Real-World Scenarios: When Governance Saves the Day
Scenario 1: The Rogue Component
A team builds a custom date picker because “the system didn’t have one.” But it fails accessibility tests and looks different across platforms. With governance in place, this team would have:
- Checked the roadmap to see if it’s in progress
- Proposed the new component via the contribution model
- Collaborated with others to design and build it the right way
Scenario 2: The Breaking Change
A developer updates the button component’s spacing—but didn’t realise it was used on 50+ pages across 10 products. A strong governance process would require:
- Change request with impact assessment
- Review by system maintainers
- Clear versioning and release notes
- Communication plan to downstream teams
How to Start or Improve Governance in Your Design System
Whether you’re starting fresh or retrofitting an existing system, here’s how to build governance that works:
- Define Roles
Start with: Who owns what? Who decides? Who contributes? - Document the Process
Even a simple GitHub README explaining how to request a change is a start. - Start Small
Don’t try to govern everything at once. Start with high-impact components or decisions. - Make It Visible
Publish your governance model on your design system site or docs. - Be Open to Feedback
Governance should evolve as your system grows. Make it collaborative.

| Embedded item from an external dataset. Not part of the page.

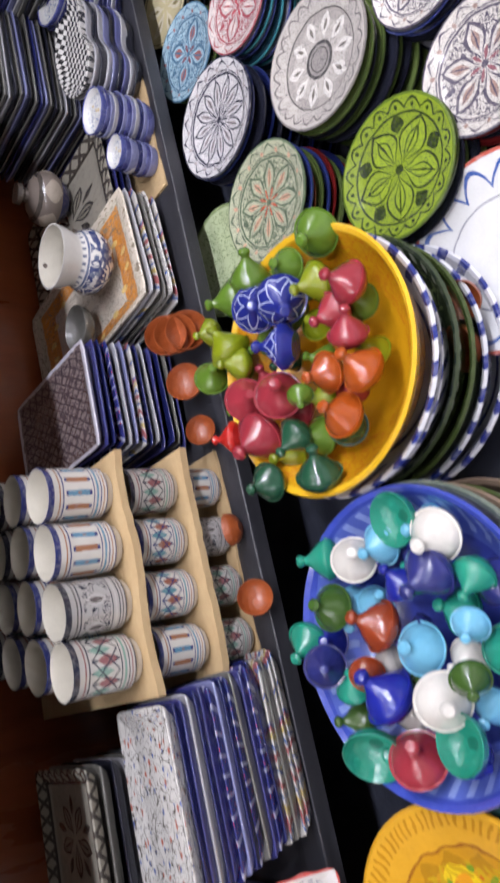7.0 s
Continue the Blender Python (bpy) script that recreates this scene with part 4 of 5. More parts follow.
ORANGE_SQ = glazed("orange_square", "d0c6b4", [("square", "d08a3c", 0.62, 0.84), ("dots", "e8c87a", 16, 0.75, 0.05, 0), ("square", "c9c2ae", 0.84, 0.9), ("net", "8a7f6c", 8, 0.06, 0.86, 2)])
FLORAL_BOX = glazed("grey_floral", "9a9486", [("square", "3a3530", 0.78, 0.81), ("diag", "453f3a", 4, 0.3, 1.1), ("square", "9a9486", 0.0, 0.77), ("square", "3a3530", 0.76, 0.79), ("petal", "3f3a36", 5, 0.05, 0.55, 0.6, 0), ("petal", "8a8476", 5, 0.1, 0.5, 0.4, 0), ("petal", "3f3a36", 5, 0.05, 0.5, 0.1, 0), ("petal", "3f3a36", 5, 0.3, 0.62, 0.2, 0.5)], lace=False)
FLOWER_OVAL = glazed("white_flower_oval", "c9c8c4", [("net", "5f6f94", 5, 0.06, 0.1, 0.8), ("blots", "b89a4c", 3, 0.22, 0, 0.7), ("ring", "3a4288", 0.93, 1.2)])
PAISLEY = glazed("paisley", "a89c84", [("blots", "5a5248", 7, 0.3, 0.5, 2), ("net", "4f4a44", 5, 0.08, 0.5, 2), ("diamond", "4a4440", 0.0, 0.62, 0.9), ("diamond", "d6d2c8", 0.0, 0.58, 0.9), ("blots", "b5683c", 4, 0.3, 0, 0.32), ("net", "55504c", 5, 0.07, 0, 0.32)], lace=False)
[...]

Good Governance Builds Trust
When governance is working, your design system becomes more than a set of components—it becomes a reliable platform for teams to build better, faster, and more consistently.
It helps people:
- Trust the system
- Contribute with confidence
- Understand decisions
- Focus on solving problems, not reinventing styles
At scale, governance is what keeps your system useful—not just usable.